WHAT THIS TASK INVOLVES: Print the lines beginning with the one that contains "7. More parts follow." and ending with the one that contains "mat, car, bevel=0.02)", exactly, both included, and no other lines.

## START EXTRACTED DATA

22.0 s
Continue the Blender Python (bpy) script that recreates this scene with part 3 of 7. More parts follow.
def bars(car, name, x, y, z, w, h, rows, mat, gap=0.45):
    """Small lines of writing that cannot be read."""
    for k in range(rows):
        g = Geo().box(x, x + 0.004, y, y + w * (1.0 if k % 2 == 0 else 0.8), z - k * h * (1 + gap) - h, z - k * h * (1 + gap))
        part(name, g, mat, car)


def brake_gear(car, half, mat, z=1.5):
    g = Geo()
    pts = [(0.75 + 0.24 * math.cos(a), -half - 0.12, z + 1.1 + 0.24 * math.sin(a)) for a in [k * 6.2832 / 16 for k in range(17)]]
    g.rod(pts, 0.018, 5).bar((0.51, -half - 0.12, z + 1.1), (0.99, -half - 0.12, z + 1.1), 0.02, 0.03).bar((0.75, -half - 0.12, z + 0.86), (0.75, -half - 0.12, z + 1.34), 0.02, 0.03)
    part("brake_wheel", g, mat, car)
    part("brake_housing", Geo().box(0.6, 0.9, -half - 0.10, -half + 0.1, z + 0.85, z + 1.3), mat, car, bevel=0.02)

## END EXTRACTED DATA
## START EXTRACTED DATA

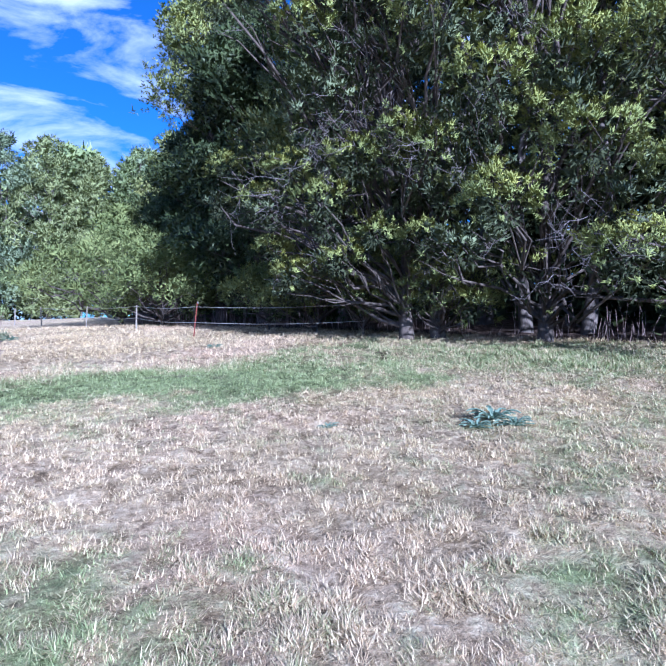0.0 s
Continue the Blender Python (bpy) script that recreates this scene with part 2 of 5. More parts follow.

## END EXTRACTED DATA
## START EXTRACTED DATA

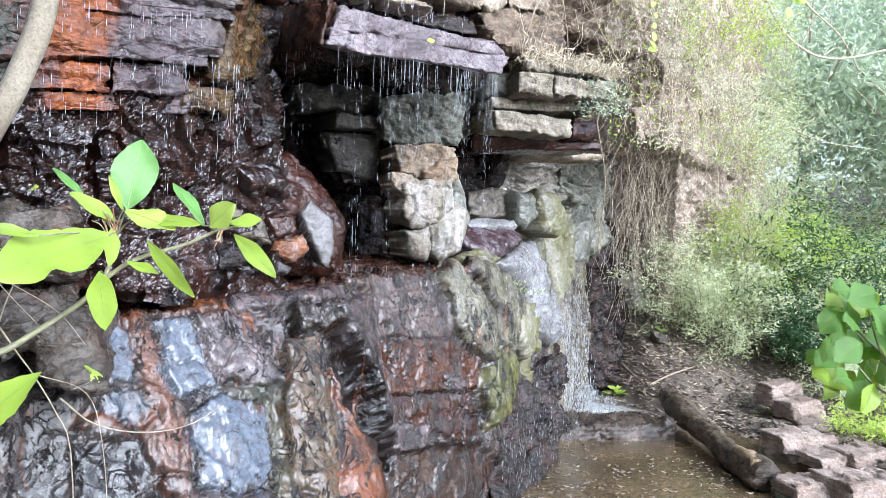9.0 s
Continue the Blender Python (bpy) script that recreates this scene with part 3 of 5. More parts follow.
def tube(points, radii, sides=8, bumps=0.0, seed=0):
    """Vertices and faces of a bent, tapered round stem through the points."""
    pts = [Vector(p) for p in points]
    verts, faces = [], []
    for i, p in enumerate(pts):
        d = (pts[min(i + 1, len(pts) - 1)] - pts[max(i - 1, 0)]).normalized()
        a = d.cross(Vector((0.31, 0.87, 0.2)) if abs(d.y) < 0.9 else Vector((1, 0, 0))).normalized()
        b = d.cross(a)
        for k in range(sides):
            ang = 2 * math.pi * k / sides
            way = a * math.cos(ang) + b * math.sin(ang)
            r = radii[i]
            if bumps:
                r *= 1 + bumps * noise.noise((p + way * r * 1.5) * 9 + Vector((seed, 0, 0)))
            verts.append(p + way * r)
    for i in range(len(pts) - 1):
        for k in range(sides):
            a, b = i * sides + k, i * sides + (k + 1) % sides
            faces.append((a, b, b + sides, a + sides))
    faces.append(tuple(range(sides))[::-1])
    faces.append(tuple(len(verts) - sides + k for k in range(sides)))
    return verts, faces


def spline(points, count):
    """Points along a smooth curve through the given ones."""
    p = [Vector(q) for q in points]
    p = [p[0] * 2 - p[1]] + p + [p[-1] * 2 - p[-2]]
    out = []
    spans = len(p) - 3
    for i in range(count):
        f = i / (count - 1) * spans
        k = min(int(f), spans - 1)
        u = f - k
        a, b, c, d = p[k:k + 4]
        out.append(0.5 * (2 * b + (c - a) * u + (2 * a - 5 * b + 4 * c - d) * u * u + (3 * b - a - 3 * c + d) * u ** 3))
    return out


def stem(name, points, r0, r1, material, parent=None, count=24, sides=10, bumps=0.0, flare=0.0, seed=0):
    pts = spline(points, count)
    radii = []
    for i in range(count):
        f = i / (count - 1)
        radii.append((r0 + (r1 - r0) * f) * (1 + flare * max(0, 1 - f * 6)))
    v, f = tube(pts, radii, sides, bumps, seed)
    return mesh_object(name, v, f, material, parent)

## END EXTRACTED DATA

FINAL RESULT:
Continue the Blender Python (bpy) script that recreates this scene with part 3 of 7. More parts follow.
def bars(car, name, x, y, z, w, h, rows, mat, gap=0.45):
    """Small lines of writing that cannot be read."""
    for k in range(rows):
        g = Geo().box(x, x + 0.004, y, y + w * (1.0 if k % 2 == 0 else 0.8), z - k * h * (1 + gap) - h, z - k * h * (1 + gap))
        part(name, g, mat, car)


def brake_gear(car, half, mat, z=1.5):
    g = Geo()
    pts = [(0.75 + 0.24 * math.cos(a), -half - 0.12, z + 1.1 + 0.24 * math.sin(a)) for a in [k * 6.2832 / 16 for k in range(17)]]
    g.rod(pts, 0.018, 5).bar((0.51, -half - 0.12, z + 1.1), (0.99, -half - 0.12, z + 1.1), 0.02, 0.03).bar((0.75, -half - 0.12, z + 0.86), (0.75, -half - 0.12, z + 1.34), 0.02, 0.03)
    part("brake_wheel", g, mat, car)
    part("brake_housing", Geo().box(0.6, 0.9, -half - 0.10, -half + 0.1, z + 0.85, z + 1.3), mat, car, bevel=0.02)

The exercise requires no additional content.